Scale and Orientation Invariant Text Segmentation for Born-Digital Compound Images

Scale and Orientation Invariant Text Segmentation for Born-Digital Compound Images Many recent applications require text segmentation for born-digital compound images. To this end, we propose a coarse-to-fine framework for segmenting texts of arbitrary scales and orientations in born-digital compound images. In the coarse stage, the local image activity measure is designed based upon the variation distribution of characters, to highlight the difference between textual and pictorial regions. This stage outputs a coarse textual layer including textual regions as well as a few pictorial regions with high activity. In the fine stage, a textual connected component (TCC) based refinement is proposed to eliminate the survived pictorial regions. In particular, a scale and orientation invariant grouping algorithm is proposed to adaptively generate TCCs with uniform statistical features. The minimum average distance and morphological operations are employed to assist the formation of candidate TCCs.

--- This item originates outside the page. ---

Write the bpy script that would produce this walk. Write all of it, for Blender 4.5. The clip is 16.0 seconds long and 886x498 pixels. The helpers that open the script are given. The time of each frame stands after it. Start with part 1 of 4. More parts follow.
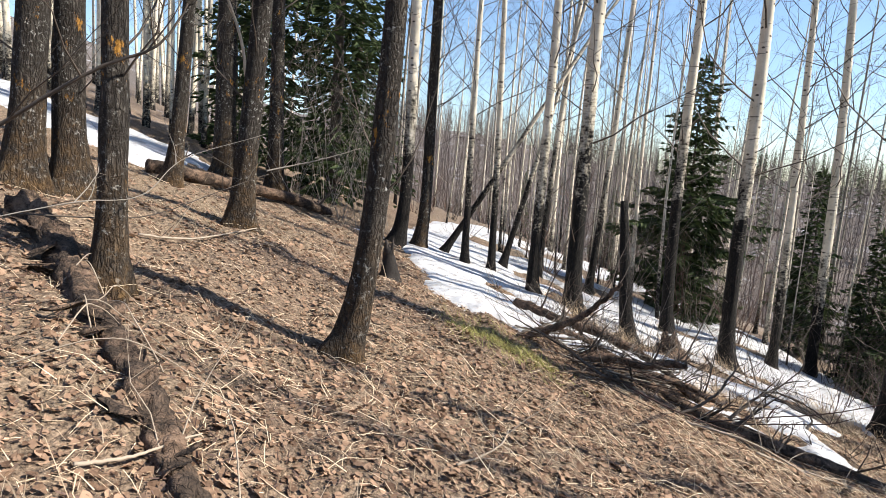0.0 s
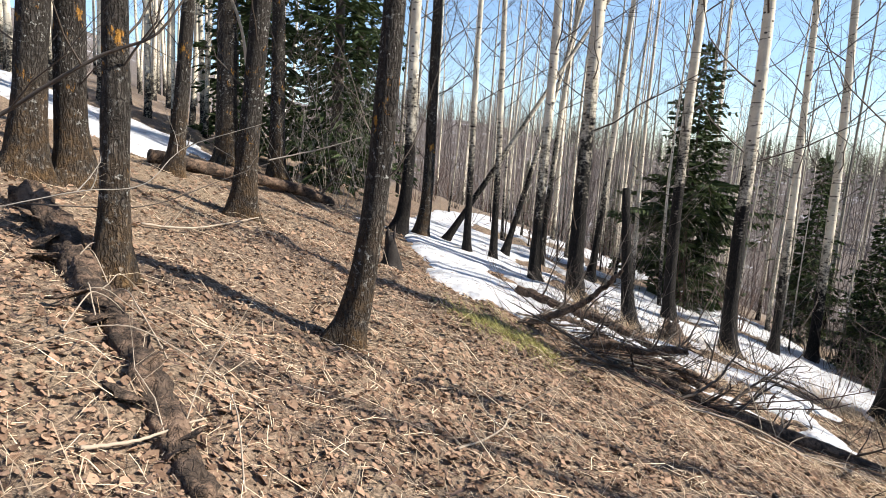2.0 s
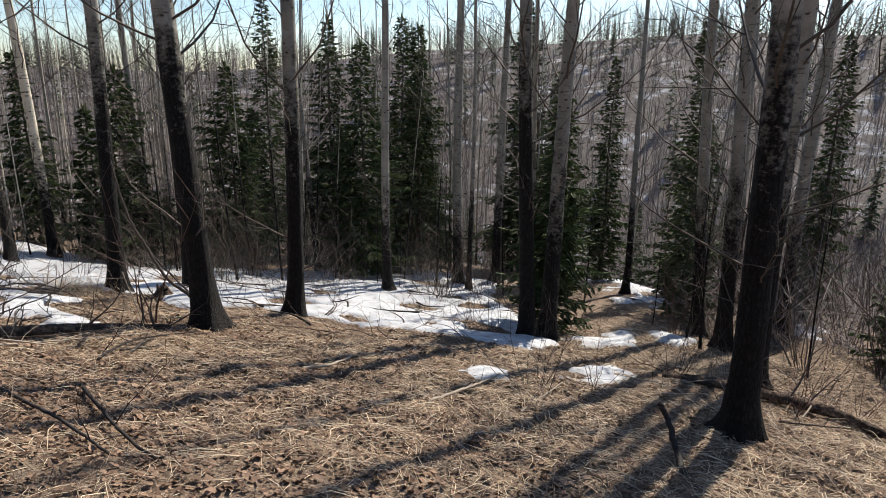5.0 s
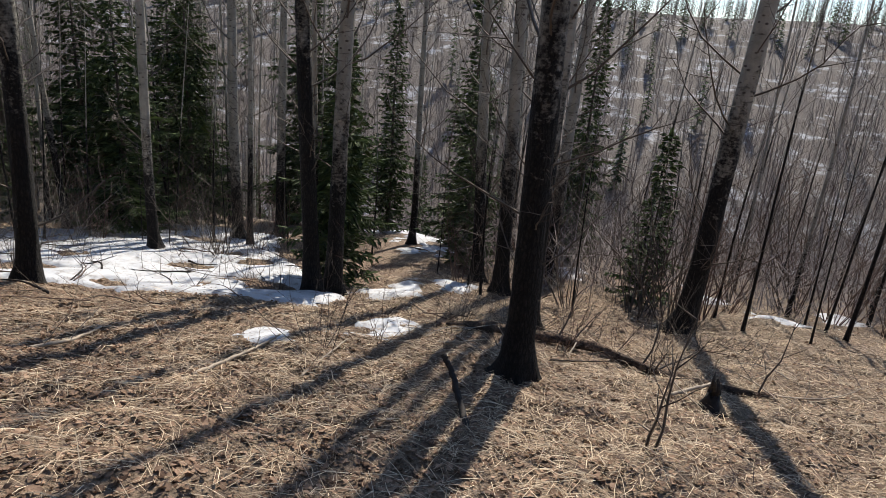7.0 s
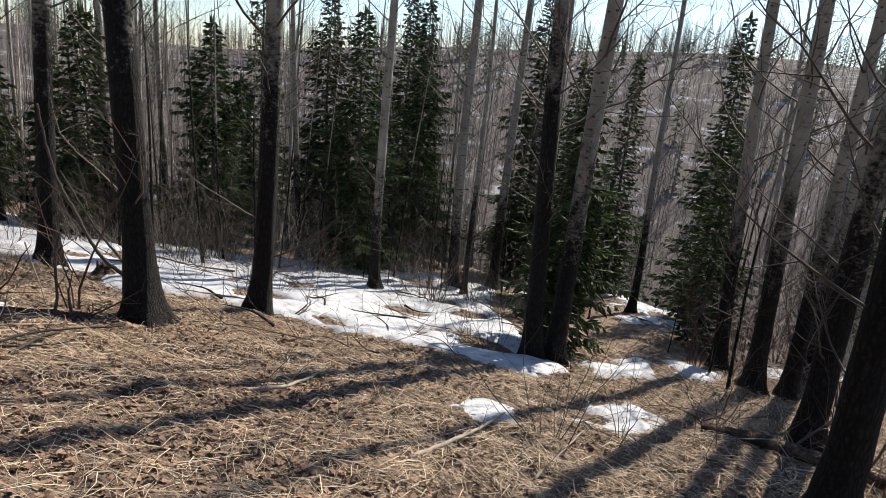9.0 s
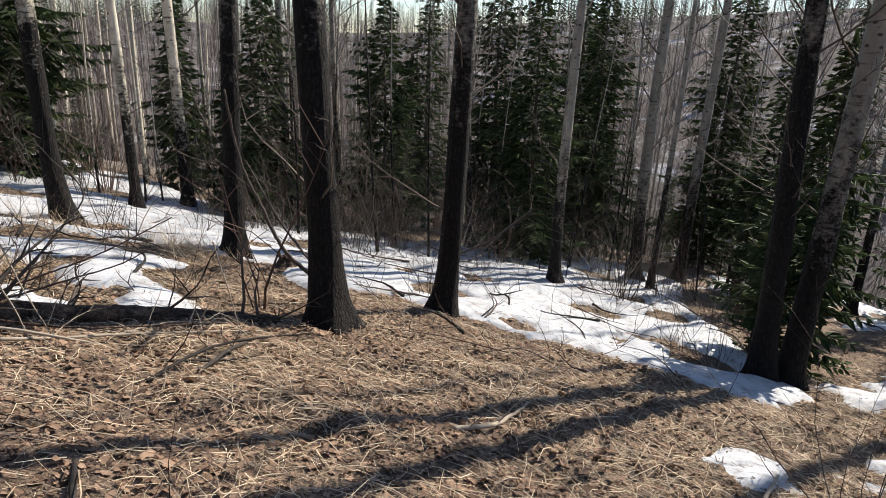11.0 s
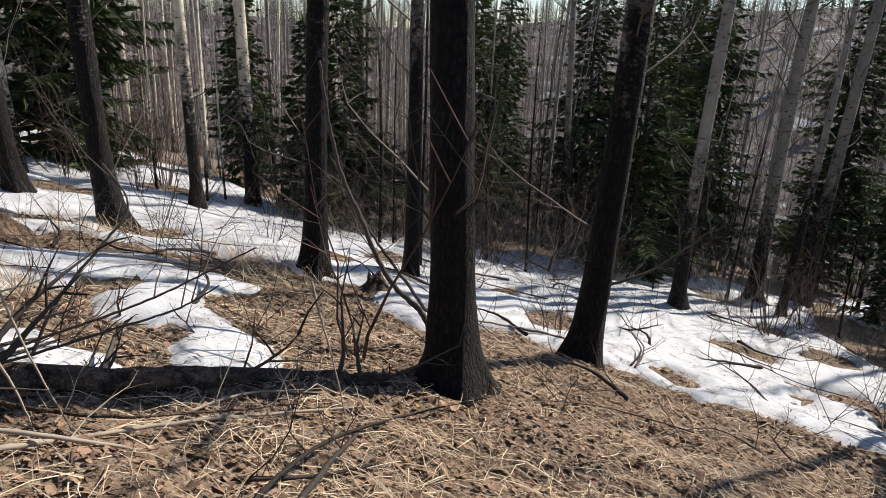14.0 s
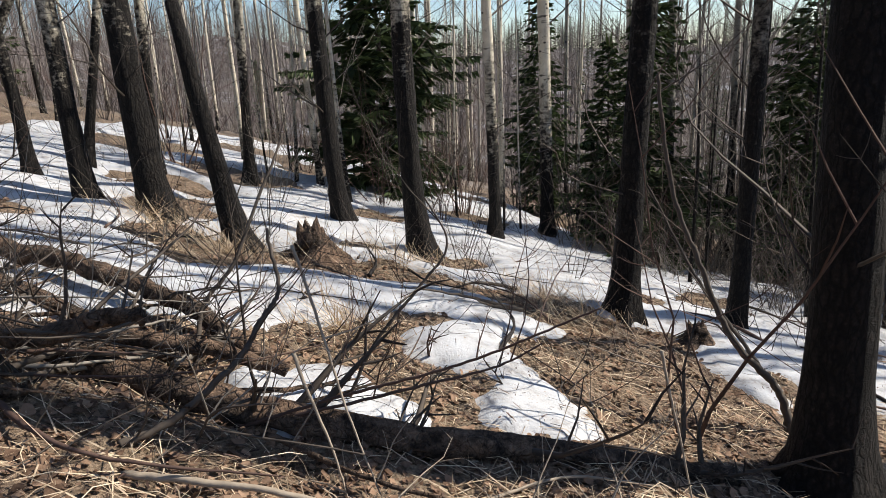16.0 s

Then, three string-level features (i.e., shapeness, color similarity, and mean activity level) are designed to distinguish the true TCCs from the false positive ones that are formed by connecting the high activity pictorial components. Extensive experiments show that the proposed framework can segment textual regions precisely from born-digital compound images, while preserving the integrity of texts with varied scales and orientations, and avoiding over-connection of textual regions.